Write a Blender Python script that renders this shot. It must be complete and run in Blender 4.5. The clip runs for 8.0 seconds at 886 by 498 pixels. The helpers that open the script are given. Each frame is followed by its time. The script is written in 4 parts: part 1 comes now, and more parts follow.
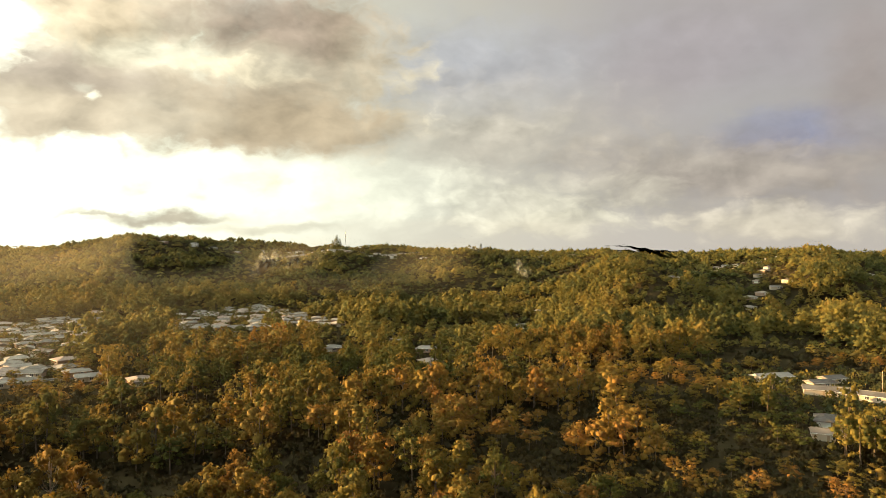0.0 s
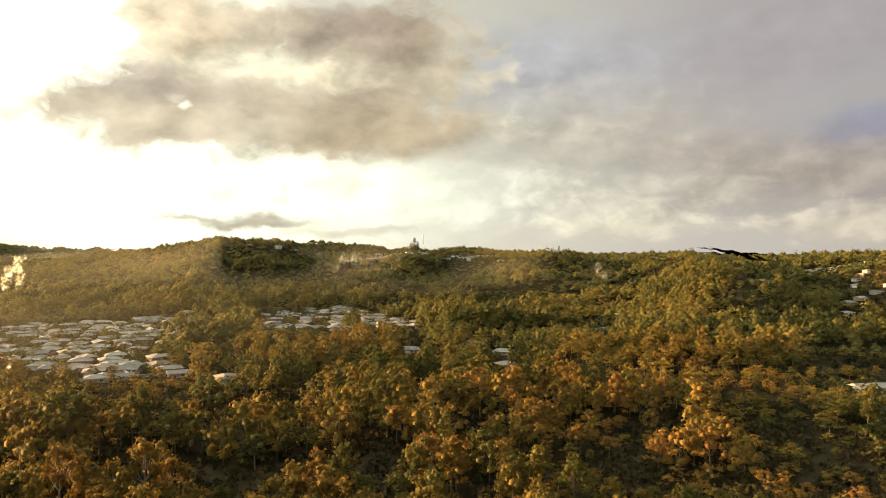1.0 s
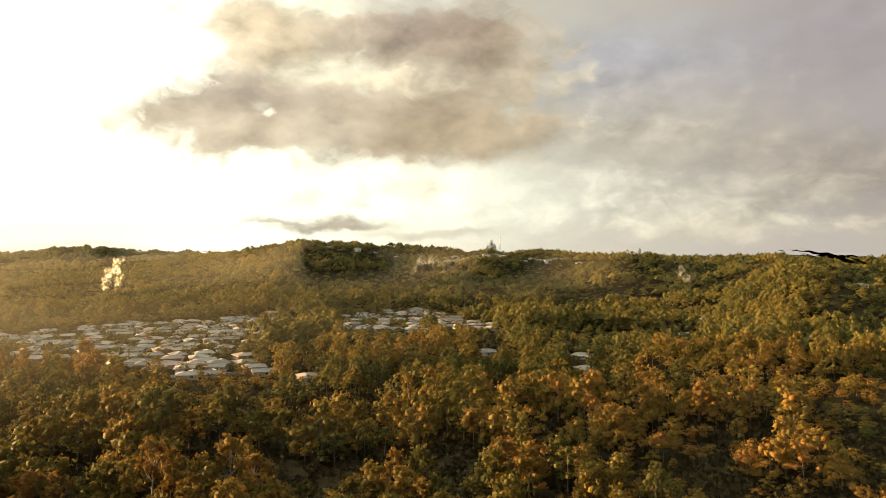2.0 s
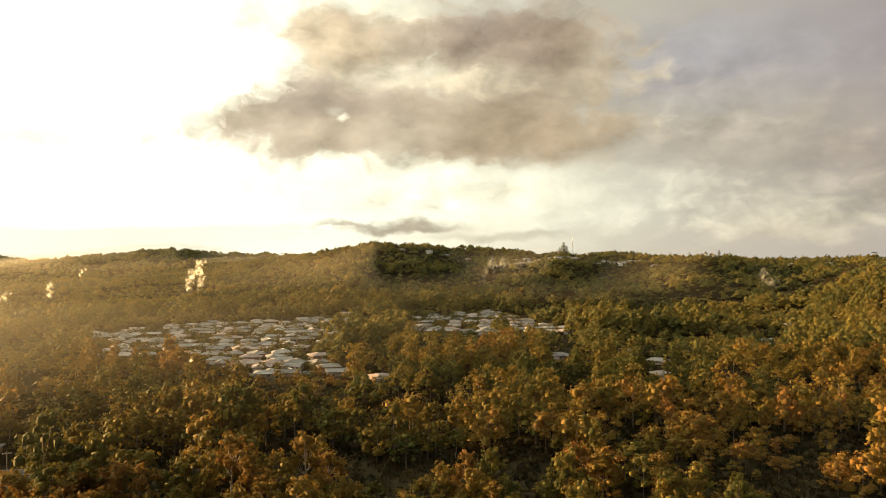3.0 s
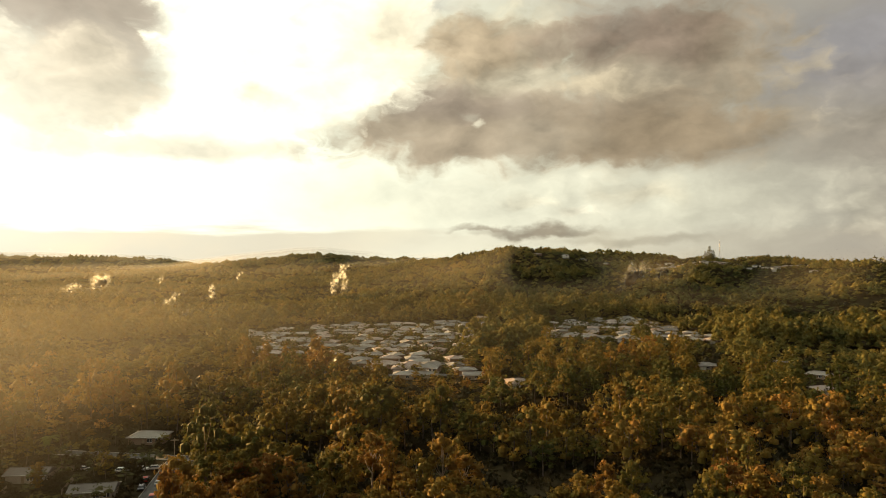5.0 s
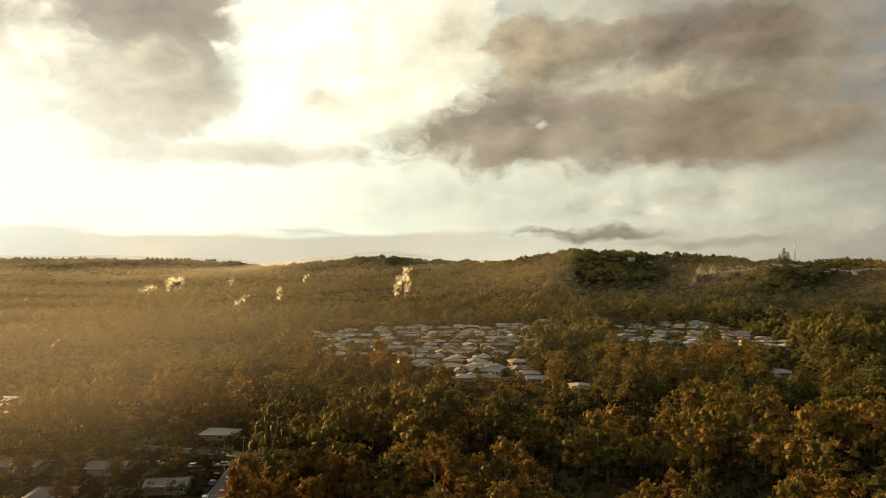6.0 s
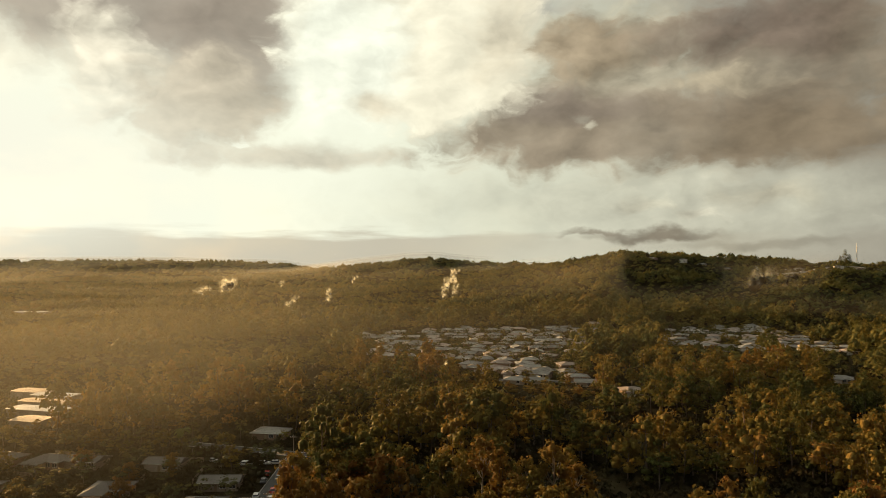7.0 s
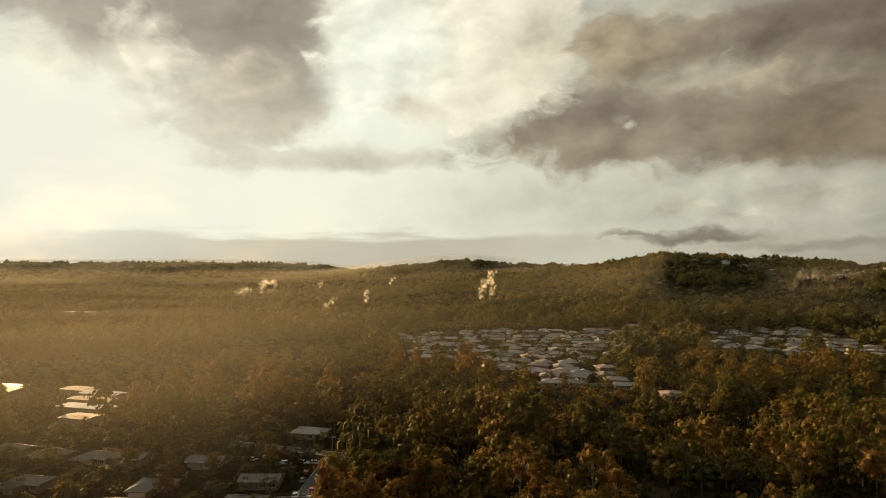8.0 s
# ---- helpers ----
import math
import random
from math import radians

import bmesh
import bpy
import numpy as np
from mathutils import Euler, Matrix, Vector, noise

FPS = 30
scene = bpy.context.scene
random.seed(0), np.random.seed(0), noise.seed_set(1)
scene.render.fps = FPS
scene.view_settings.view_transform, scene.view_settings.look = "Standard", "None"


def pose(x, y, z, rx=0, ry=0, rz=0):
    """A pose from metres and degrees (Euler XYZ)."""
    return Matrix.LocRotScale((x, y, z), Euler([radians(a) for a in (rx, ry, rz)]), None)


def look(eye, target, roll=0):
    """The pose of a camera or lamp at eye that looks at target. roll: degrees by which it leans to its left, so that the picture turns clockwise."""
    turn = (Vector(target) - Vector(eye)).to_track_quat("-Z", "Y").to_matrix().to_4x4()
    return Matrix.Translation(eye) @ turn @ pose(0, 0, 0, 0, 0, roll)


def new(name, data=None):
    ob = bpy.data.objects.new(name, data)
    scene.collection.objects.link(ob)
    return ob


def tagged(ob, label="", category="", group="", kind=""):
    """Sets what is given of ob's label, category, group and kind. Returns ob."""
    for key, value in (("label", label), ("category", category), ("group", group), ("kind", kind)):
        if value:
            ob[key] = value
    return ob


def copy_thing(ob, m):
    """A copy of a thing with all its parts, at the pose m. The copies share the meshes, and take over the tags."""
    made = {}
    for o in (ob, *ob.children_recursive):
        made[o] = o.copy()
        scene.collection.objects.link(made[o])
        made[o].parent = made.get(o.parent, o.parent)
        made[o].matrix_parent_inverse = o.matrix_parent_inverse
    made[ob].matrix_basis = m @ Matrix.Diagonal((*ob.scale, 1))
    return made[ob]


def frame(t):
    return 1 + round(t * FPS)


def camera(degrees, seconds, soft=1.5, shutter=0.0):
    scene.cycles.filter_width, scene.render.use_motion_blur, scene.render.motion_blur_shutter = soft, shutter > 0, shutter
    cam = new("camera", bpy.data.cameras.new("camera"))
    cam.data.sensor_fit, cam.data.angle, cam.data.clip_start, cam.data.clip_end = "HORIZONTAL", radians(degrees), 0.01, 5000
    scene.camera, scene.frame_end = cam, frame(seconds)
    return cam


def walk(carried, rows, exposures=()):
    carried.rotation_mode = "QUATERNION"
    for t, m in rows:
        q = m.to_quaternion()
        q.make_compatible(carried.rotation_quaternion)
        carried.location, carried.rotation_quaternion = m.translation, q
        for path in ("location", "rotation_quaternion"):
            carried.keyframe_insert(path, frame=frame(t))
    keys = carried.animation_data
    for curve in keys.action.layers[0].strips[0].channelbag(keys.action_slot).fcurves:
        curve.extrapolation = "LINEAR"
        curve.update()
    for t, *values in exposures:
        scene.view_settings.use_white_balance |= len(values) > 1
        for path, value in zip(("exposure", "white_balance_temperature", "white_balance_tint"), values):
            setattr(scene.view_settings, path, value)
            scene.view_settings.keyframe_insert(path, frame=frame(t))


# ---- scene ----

_____

_INSTRUCTIONS TO FOLLOW_
Give again exactly the lines running from the beginning of the material above through the line that contains "what is given", and leave out every picture.

_WRITTEN SOLUTION_
Write a Blender Python script that renders this shot. It must be complete and run in Blender 4.5. The clip runs for 8.0 seconds at 886 by 498 pixels. The helpers that open the script are given. Each frame is followed by its time. The script is written in 4 parts: part 1 comes now, and more parts follow.
0.0 s
1.0 s
2.0 s
3.0 s
5.0 s
6.0 s
7.0 s
8.0 s
# ---- helpers ----
import math
import random
from math import radians

import bmesh
import bpy
import numpy as np
from mathutils import Euler, Matrix, Vector, noise

FPS = 30
scene = bpy.context.scene
random.seed(0), np.random.seed(0), noise.seed_set(1)
scene.render.fps = FPS
scene.view_settings.view_transform, scene.view_settings.look = "Standard", "None"


def pose(x, y, z, rx=0, ry=0, rz=0):
    """A pose from metres and degrees (Euler XYZ)."""
    return Matrix.LocRotScale((x, y, z), Euler([radians(a) for a in (rx, ry, rz)]), None)


def look(eye, target, roll=0):
    """The pose of a camera or lamp at eye that looks at target. roll: degrees by which it leans to its left, so that the picture turns clockwise."""
    turn = (Vector(target) - Vector(eye)).to_track_quat("-Z", "Y").to_matrix().to_4x4()
    return Matrix.Translation(eye) @ turn @ pose(0, 0, 0, 0, 0, roll)


def new(name, data=None):
    ob = bpy.data.objects.new(name, data)
    scene.collection.objects.link(ob)
    return ob


def tagged(ob, label="", category="", group="", kind=""):
    """Sets what is given of ob's label, category, group and kind. Returns ob."""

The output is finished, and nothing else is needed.